Still nonsense. "AFAIK memory mapping doesn't work asynchronously" - clearly you don't know much. Reader threads in LMDB never block (except for pagefaults to pull data in, which are obviously unavoidable).
> except for pagefaults to pull data in, which are obviously unavoidable
Umm, obviously that's what I mean. And with async IO instead of memory mapping, you could avoid that. Hence why I said memory mapping has disadvantages. Clearly the "nonsense" was invented at your end.
Eh. You're still talking nonsense. If an app requests some data and it needs to be read in from disk, you have to wait. Async I/O or not, that app can't make any progress until its data arrives. Async I/O is only advantageous for writes.
That's incorrect, even for reads the app can do something else at the same time while the disk read is being performed. That's what async I/O is all about.
The app can do whatever else it wants to do that's completely unrelated to the data request. The part of the app that requested the data is stalled until the data arrives. If the data request is the only useful thing going on (e.g., a user clicked "search for Joe's phone number") then there's nothing else productive for the app to do and async I/O is irrelevant.
Yes. That last bit is very rare, especially in server applications where you have multiple clients. In any case you might want to be a little more careful before calling something that you didn't understand nonsense.

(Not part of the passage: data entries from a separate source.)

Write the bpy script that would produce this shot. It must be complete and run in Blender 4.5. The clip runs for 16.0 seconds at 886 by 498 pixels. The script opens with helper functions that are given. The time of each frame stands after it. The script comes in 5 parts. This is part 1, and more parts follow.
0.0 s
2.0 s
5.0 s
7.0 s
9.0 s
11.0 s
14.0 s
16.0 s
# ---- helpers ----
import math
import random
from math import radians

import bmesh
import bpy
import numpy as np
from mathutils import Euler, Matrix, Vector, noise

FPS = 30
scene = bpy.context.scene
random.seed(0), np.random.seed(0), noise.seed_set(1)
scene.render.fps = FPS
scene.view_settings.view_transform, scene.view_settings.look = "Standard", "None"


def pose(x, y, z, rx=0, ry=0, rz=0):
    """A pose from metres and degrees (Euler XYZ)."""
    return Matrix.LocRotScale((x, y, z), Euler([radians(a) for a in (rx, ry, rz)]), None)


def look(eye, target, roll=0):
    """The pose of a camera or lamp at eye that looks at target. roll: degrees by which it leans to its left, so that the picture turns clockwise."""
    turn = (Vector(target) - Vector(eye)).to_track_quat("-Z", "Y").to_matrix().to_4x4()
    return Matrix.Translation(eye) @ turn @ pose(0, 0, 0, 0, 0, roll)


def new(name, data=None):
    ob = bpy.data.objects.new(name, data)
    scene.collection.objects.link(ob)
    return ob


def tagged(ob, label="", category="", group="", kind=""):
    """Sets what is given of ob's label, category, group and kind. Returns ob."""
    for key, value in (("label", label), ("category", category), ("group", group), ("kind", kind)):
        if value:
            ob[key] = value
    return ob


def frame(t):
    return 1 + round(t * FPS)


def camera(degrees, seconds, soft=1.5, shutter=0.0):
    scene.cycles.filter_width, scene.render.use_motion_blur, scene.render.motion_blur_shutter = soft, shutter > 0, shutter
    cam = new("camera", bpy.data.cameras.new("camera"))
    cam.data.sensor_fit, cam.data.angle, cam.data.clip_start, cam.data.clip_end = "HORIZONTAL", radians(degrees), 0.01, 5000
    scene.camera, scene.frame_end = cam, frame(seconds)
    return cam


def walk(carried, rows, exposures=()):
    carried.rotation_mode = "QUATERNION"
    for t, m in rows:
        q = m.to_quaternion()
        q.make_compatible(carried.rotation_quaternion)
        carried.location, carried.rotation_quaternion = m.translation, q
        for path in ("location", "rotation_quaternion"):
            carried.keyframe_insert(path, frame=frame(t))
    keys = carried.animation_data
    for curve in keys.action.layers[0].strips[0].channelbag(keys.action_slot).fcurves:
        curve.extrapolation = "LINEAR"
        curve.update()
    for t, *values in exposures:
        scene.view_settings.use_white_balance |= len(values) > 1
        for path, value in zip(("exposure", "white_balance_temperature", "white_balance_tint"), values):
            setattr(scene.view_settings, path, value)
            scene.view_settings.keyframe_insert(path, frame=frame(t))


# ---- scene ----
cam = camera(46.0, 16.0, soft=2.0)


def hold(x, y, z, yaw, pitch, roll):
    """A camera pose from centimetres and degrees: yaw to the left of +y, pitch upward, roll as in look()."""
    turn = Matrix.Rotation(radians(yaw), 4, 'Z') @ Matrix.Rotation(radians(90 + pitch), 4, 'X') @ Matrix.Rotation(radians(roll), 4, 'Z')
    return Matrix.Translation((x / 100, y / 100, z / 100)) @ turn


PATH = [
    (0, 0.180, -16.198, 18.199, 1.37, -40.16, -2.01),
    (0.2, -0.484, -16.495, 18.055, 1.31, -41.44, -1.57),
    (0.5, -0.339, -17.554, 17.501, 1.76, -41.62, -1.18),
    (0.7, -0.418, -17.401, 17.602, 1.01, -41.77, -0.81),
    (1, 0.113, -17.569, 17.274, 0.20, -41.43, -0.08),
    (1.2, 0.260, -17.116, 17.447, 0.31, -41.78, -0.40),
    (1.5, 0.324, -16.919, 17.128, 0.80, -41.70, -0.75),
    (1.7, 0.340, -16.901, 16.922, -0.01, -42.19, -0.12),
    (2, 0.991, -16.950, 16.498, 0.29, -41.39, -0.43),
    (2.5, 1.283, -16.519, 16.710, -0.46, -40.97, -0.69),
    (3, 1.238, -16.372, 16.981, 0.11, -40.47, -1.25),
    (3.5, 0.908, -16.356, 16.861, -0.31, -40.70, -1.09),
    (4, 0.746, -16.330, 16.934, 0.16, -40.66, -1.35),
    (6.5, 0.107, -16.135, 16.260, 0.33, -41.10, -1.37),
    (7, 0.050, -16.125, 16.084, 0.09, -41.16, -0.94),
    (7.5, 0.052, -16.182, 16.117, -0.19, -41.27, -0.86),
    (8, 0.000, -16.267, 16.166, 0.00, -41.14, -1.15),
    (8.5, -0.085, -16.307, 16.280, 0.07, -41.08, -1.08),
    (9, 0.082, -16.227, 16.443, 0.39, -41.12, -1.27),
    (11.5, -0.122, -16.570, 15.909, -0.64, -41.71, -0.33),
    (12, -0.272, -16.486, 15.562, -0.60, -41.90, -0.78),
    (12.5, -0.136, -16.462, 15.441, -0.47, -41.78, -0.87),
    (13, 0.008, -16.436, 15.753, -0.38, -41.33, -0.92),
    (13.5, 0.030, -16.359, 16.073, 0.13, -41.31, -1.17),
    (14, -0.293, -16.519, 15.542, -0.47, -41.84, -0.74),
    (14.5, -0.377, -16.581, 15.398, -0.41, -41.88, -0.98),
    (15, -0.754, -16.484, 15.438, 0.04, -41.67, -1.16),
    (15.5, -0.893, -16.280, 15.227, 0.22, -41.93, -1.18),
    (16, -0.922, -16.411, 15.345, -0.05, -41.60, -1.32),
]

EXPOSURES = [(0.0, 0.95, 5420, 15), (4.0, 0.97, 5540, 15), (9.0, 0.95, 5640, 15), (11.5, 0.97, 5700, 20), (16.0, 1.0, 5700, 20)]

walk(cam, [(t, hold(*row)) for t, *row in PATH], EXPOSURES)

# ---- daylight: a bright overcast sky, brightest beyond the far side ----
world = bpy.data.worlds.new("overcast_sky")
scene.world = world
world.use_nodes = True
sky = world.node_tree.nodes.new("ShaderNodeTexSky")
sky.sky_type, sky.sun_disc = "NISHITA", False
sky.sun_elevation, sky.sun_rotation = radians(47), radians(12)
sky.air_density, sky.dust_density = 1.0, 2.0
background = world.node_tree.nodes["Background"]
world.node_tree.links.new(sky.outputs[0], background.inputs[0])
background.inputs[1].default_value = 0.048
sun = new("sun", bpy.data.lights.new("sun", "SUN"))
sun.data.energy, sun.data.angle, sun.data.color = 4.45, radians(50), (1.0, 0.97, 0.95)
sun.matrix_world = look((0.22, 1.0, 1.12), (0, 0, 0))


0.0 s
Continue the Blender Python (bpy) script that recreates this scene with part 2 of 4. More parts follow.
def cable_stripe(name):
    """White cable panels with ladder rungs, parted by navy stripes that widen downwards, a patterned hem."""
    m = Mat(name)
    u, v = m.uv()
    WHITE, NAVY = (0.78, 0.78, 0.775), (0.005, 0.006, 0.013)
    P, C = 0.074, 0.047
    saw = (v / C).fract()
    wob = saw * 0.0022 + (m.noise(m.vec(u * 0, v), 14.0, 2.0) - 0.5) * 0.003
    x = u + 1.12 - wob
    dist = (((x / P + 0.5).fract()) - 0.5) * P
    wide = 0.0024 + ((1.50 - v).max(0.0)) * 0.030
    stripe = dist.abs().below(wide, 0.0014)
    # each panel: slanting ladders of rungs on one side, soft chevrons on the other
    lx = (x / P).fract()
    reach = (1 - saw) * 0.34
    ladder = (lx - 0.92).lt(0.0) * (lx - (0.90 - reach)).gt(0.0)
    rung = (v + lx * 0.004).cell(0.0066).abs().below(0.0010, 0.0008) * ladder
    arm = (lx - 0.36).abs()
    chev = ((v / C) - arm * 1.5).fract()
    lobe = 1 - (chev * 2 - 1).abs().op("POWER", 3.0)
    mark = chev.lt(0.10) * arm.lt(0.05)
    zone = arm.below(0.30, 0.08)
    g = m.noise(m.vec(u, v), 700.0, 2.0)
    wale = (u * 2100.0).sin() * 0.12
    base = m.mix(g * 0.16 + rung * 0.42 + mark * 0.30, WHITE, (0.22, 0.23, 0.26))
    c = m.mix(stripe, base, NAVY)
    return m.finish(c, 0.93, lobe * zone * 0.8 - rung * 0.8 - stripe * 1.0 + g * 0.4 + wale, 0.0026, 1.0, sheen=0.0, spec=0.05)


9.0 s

Could it be that your test is dominated by Python speed, given that their tests show 15-30 million operations per second but your test only half a million? Or is their hardware so much faster?
> Doing an entire benchmark on that basis without making that clear is misleading.
A benchmark which provides source code and test data should never be categorized as "misleading." At worst it puts too much trust in the average reader's understanding of things. But look at it this way: if you littered every page that included a benchmark with all the relevant caveats, it'd be a total mess.
Or as David Simon says, "fuck the average viewer."